This grant was first known as the Muscongus Patent from the Muscongus River that formed a part of the western boundary. From the seacoast, it extended northerly between Penobscot Bay and Penobscot River on the east, and the Muscongus River on the west, to the line that constitutes the southern boundary of the towns Hampden, Newburgh and Dixmont.
This grant or patent conveyed nothing but the right of exclusive trade with the Native Americans—perhaps the Penobscot or Abenaki peoples—for which a trading house was built and supplied with such articles of exchange as were necessary to successful traffic.

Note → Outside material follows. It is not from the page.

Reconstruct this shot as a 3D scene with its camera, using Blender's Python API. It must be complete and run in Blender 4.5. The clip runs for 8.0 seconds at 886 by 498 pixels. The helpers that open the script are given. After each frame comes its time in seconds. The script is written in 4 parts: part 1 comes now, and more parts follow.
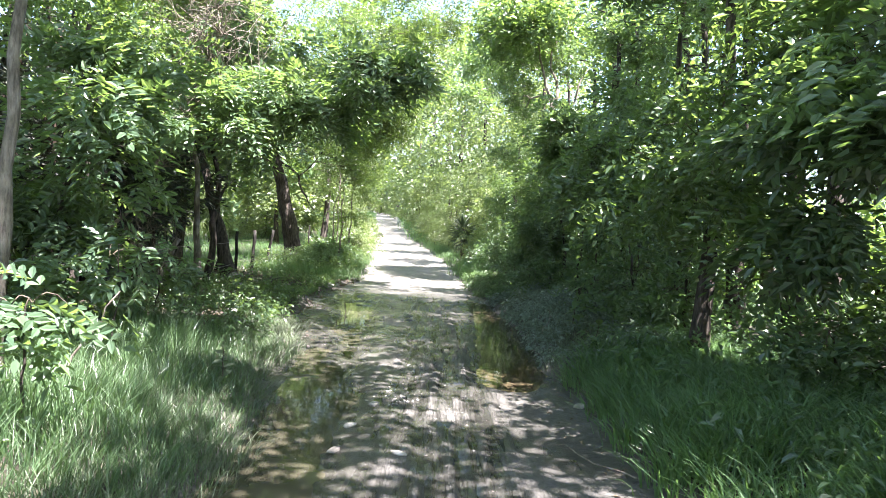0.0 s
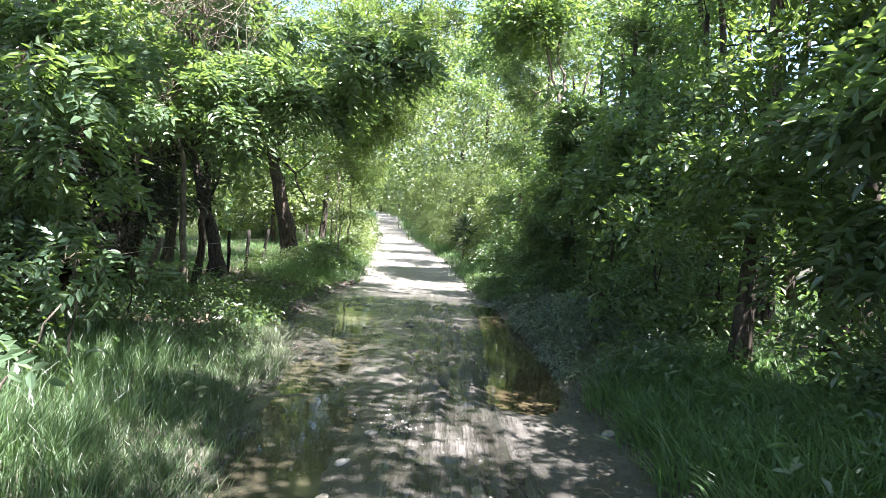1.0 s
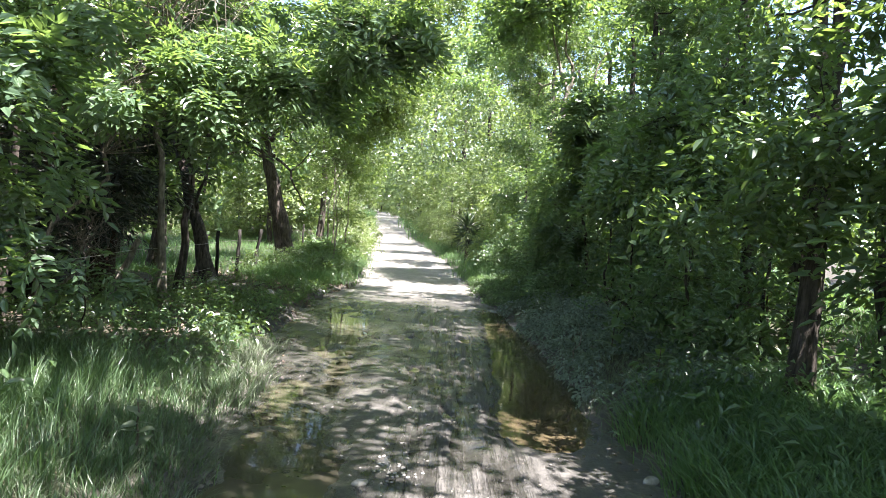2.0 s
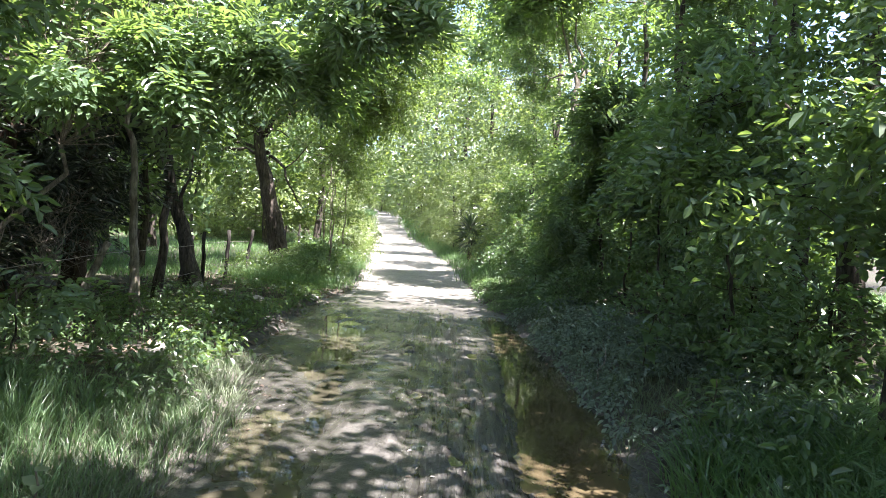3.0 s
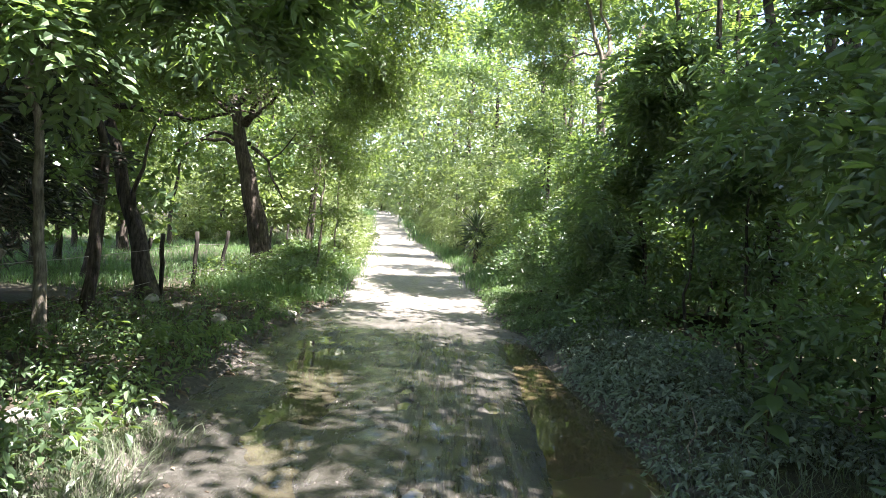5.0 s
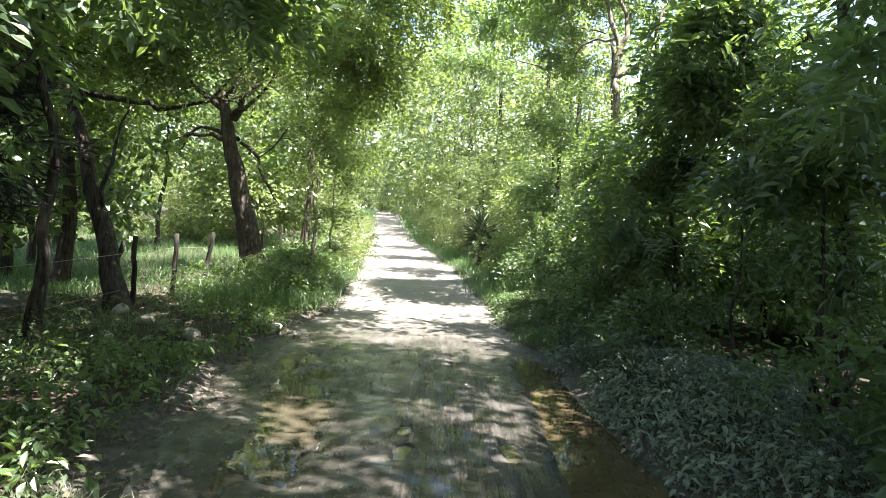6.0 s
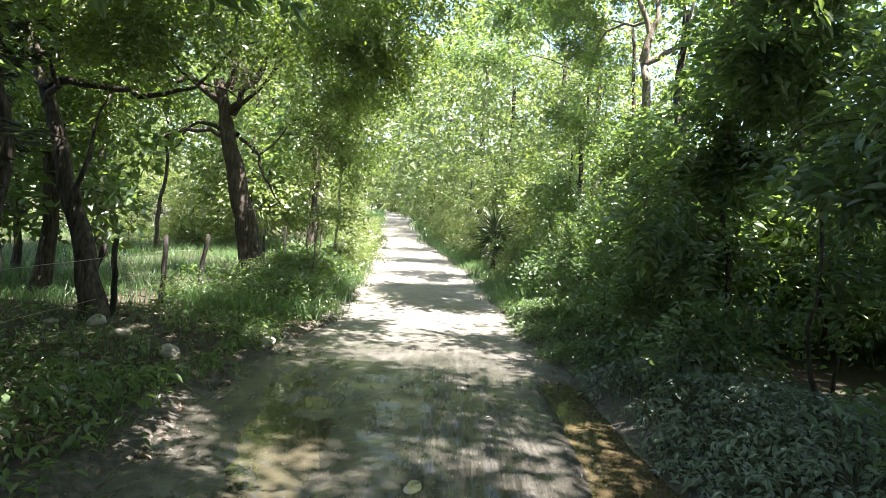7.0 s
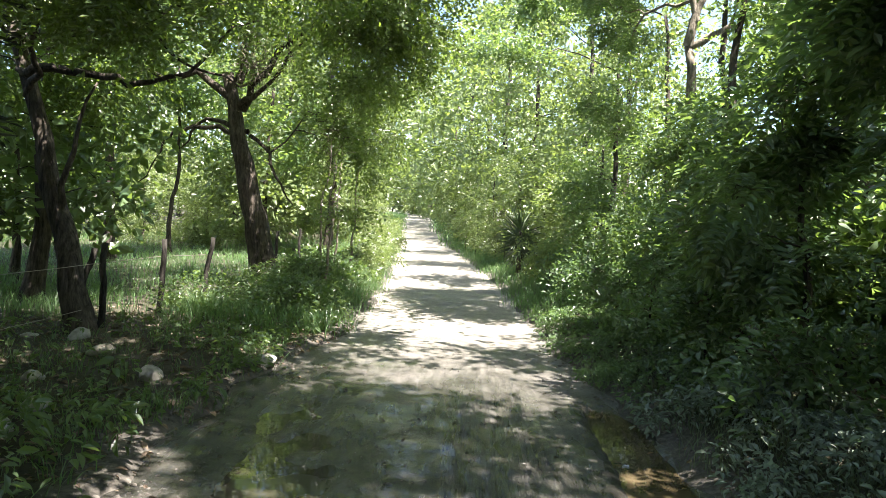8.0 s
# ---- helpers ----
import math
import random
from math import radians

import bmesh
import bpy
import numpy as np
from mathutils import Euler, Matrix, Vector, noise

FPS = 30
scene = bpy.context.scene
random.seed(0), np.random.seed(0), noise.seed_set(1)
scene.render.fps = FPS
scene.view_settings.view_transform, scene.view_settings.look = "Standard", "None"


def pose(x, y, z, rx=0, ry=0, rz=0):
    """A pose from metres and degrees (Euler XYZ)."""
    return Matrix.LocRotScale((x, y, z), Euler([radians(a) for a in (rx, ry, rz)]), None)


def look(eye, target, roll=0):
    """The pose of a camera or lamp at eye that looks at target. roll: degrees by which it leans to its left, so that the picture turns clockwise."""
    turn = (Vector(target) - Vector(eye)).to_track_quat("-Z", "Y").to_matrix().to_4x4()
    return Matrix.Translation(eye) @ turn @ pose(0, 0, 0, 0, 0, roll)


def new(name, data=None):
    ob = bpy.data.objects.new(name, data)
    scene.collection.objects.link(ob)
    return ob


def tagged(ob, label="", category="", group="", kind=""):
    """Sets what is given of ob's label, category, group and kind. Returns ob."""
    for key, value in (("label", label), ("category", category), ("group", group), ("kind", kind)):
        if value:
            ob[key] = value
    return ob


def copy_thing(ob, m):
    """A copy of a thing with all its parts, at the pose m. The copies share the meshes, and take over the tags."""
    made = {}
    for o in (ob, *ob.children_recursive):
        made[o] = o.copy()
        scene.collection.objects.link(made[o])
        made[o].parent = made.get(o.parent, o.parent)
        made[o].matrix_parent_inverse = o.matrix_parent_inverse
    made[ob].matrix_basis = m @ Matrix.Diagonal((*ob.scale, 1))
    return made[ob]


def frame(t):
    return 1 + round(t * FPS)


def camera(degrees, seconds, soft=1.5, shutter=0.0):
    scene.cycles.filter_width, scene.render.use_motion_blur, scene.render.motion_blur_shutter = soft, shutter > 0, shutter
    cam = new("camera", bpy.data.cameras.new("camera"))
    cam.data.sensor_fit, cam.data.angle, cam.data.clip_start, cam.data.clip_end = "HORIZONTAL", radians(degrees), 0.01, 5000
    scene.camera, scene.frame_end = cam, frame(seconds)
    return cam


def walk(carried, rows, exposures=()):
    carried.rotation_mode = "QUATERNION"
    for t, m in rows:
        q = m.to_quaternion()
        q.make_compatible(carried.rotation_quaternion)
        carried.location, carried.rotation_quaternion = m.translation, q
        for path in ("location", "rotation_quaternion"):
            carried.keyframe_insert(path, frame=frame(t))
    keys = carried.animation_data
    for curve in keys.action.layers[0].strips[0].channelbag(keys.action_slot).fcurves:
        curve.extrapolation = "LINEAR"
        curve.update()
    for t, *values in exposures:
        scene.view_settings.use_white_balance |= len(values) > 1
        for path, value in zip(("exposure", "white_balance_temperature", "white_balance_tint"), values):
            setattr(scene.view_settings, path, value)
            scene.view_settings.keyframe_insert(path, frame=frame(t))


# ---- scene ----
cam = camera(70.6, 8.0, 0.6)
METRES, EYE, TILT, LEAN, TURN = 8.065, 1.5, 0.0, 0.0, 0.0
ROWS = [
    (0.0, 0.0, 0.0, 0.0, 0.1, -1.47, -3.9),
    (0.5, -0.0039, 0.0444, 0.0006, 0.11, -1.5, -3.91),
    (1.0, -0.0076, 0.0949, 0.0006, 0.13, -1.53, -3.93),
    (1.5, -0.0097, 0.1502, 0.001, 0.15, -1.56, -3.95),
    (3.0, -0.0182, 0.3287, 0.005, 0.23, -1.62, -3.93),
    (3.5, -0.0213, 0.3936, 0.0063, 0.23, -1.64, -3.93),
    (4.0, -0.0244, 0.4608, 0.0071, 0.26, -1.64, -3.97),
    (4.5, -0.0269, 0.5301, 0.0078, 0.29, -1.65, -3.98),
    (6.0, -0.0355, 0.7396, 0.012, 0.38, -1.65, -3.85),
    (6.5, -0.0387, 0.8065, 0.0121, 0.67, -1.62, -3.87),
    (7.0, -0.0434, 0.8716, 0.0121, 1.32, -1.58, -3.84),
    (7.5, -0.0483, 0.936, 0.0123, 2.24, -1.54, -3.79),
    (8.0, -0.0505, 0.9985, 0.0128, 3.26, -1.53, -3.68),
]
walk(cam, [(t, pose(0, 0, EYE, TILT, LEAN, TURN) @ pose(METRES * x, METRES * y, METRES * z, 90 + pitch, roll, yaw)) for t, x, y, z, yaw, pitch, roll in ROWS],
     [(0.0, 3.4, 6150, 20), (0.4, 3.07, 6150, 18), (1.5, 3.07, 6200, 18), (3.5, 3.16, 6250, 20), (6.5, 3.12, 6650, 15), (8.0, 2.88, 6700, 13)])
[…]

Trade was carried on without interruption to the mutual advantage of the European-American settlers and natives until the opening of the first Indian Wars in 1675, a period of 45 years.
General Samuel Waldo was proprietor of the Waldo Patent. He is said to have gone to Europe to recruit German immigrants to settle his 576,000 acre (2,331 km²) grant, which included parts of what are now Waldo, Penobscot and Lincoln counties and all of Knox County, Maine, along with the islands within three miles of its border.
In 1759, Waldo accompanied the governor of the Province of Massachusetts Bay, Thomas Pownall, and his 400 men to help establish this site. To open the Penobscot River area to settlement, the governor selected Fort Point in Stockton Springs to build a breastwork and blockhouse. Called Fort Pownall, the garrison included a trading post. But Waldo dropped dead on May 23 near Bangor while exploring the northern reaches of his property. He was buried without monument at Fort Point. Ownership of the Waldo Patent then transferred to his heirs.